Does anyone use openly available LLM's to support testing?

Hi all,

I’ve been looking at the capabilities of both commercial (e.g. GPT4, Gemini and Claude Sonnet), and openly available models (Llama3.1, Gemma2, Qwen2 and Phi3) and have made a blog post on how to get started using the openly available models:

https://allthingstesting.com/running-ai-models-locally/

Has anyone been using these openly available models and what supporting platform have you been using?

3 Likes

I have used llama / codellama.

Responses were slow. I needed a better system for faster responses

1 Like

I use phind and it was helpful up to some extent. It was better in terms of results at least for automation testing.
For text-based content related to QA Documentation, the GPT4 result was better.

2 Likes

I’m seeing some great results with openly available large language models running locally using prompts to generate tests and test data

Full results here: https://allthingstesting.com/local-ai-models-to-support-testing/

Summary:

Gemma2 9b (Q4)

Refused to generate the NI numbers

The test cases cover almost all of the valid state transitions (6/7) and the expected result.

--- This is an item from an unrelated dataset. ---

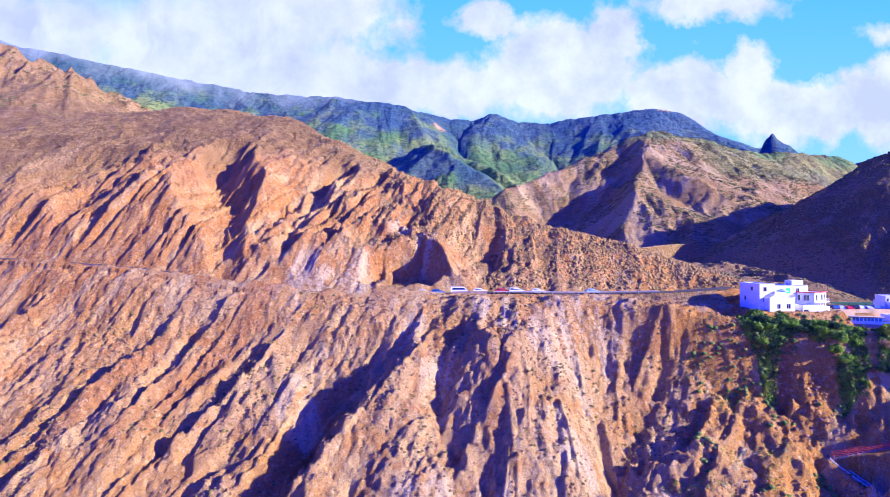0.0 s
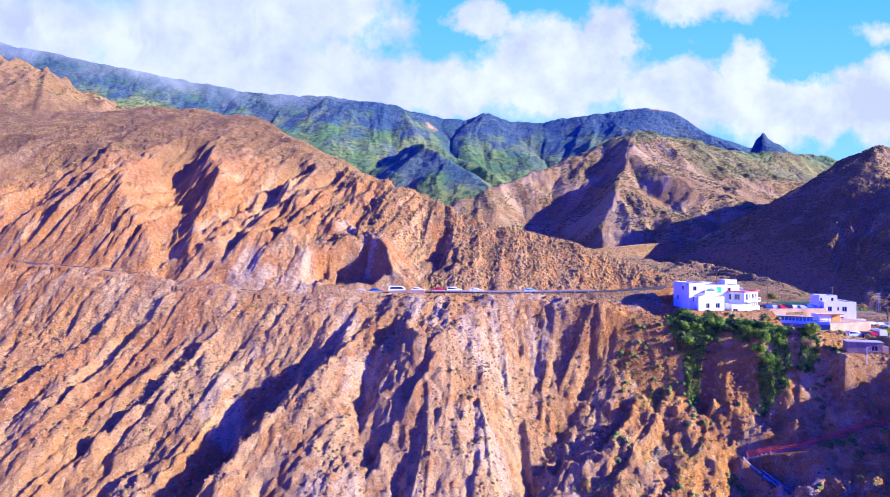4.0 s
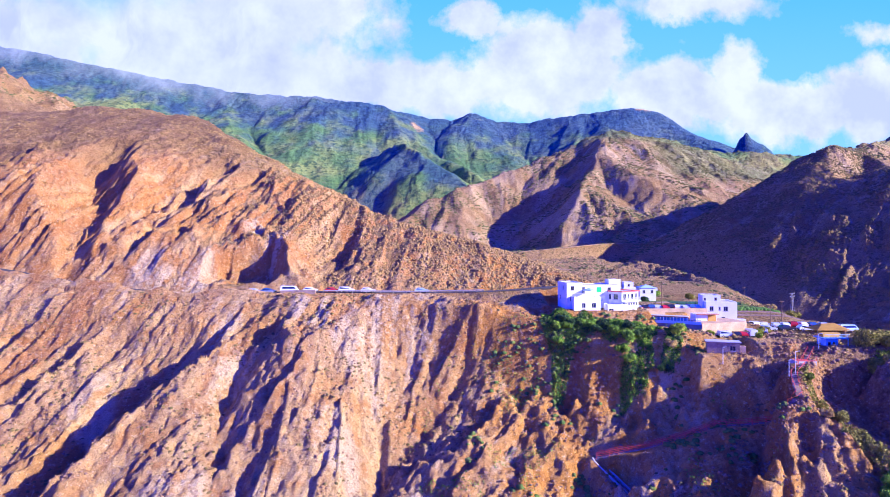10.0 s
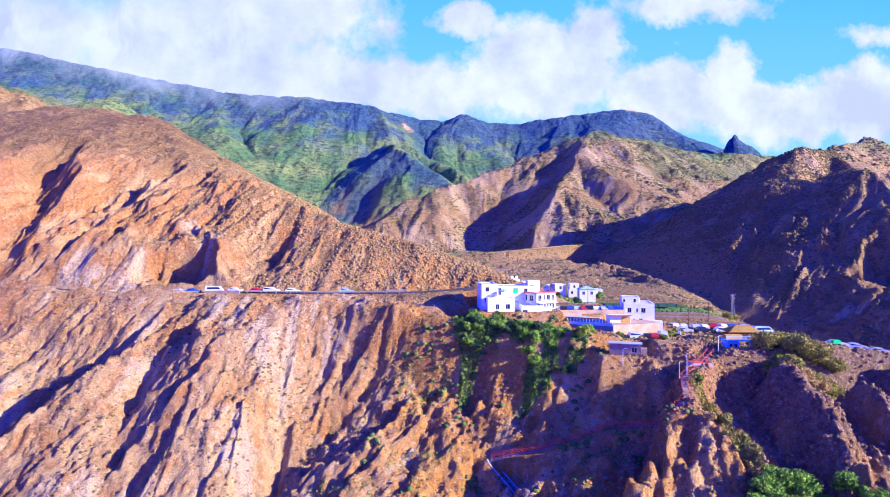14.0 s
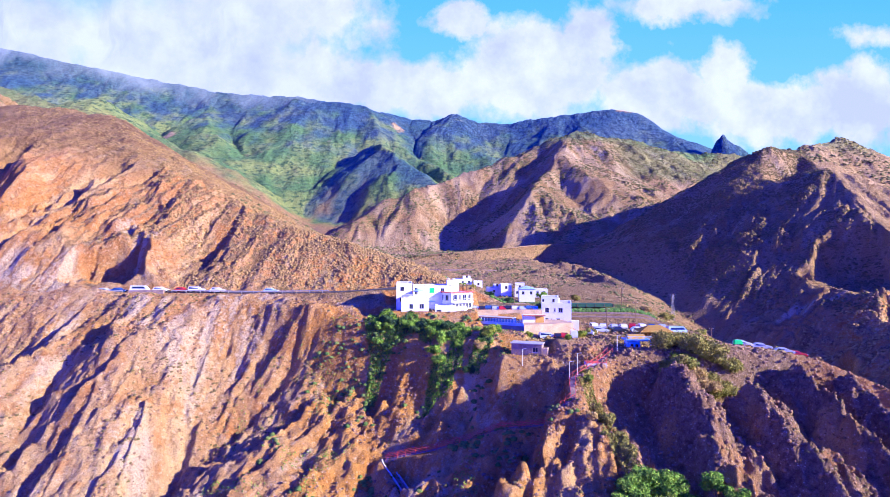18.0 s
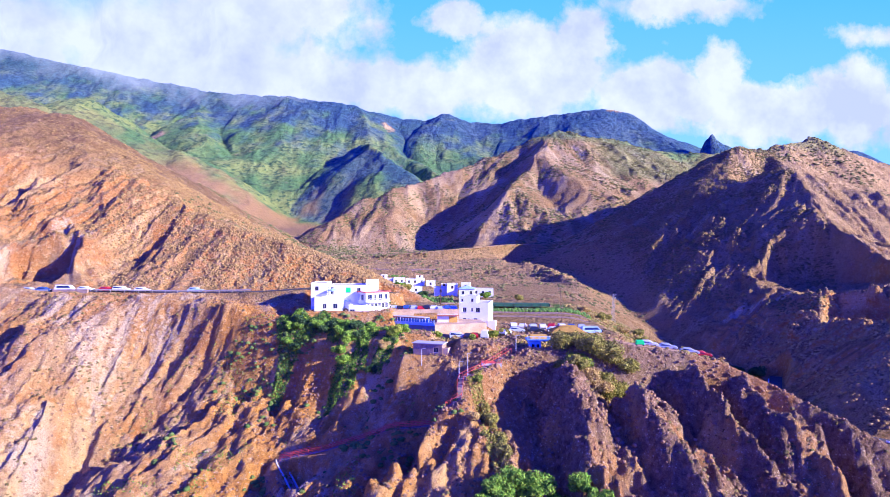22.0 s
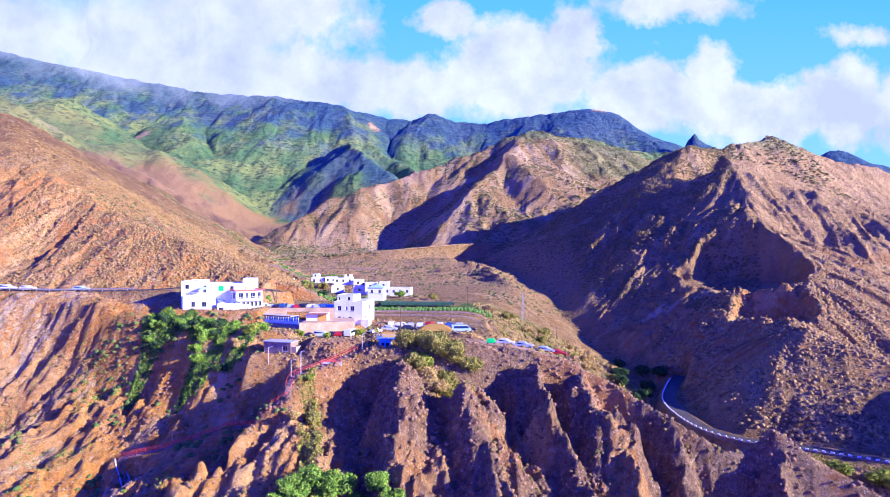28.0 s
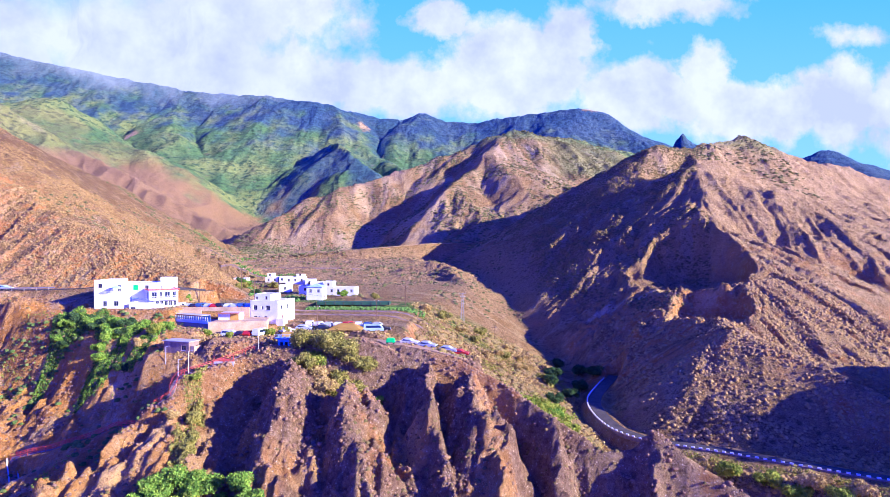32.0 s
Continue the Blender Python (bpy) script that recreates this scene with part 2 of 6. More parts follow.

Useful negative tests aren’t listed

Llama 3.1 8b (Q4)

Very good at data generation

The test cases cover all 7 of the valid state transitions and include negative cases, and list initial state, action and result. As a bonus, some synthetic user test data has been included

Mistral-Nemo 12b (Q4)

Good sample and an explanation of the output

The test cases (although not in CSV) cover most of the valid state transitions (5/7) and the tests detail initial state, action, input, expected result and final state, but no negative tests. As a bonus, some synthetic user test data has been included

Phi3 3b (Q4)

Needs repeated re-prompting until it produces usable test data output

Needed repeated re-prompting, the test cases cover most of the valid state transitions (5/7) and the tests detail initial state, action, input, expected result and final state. As a bonus, some synthetic user test data has been included

Qwen2 7b (Q4)

The data looks good, but isn’t in CSV format

The test cases cover most of the valid state transitions (5/7) and the tests detail state, transition, input, and expected outcome, but no useful negative tests

2 Likes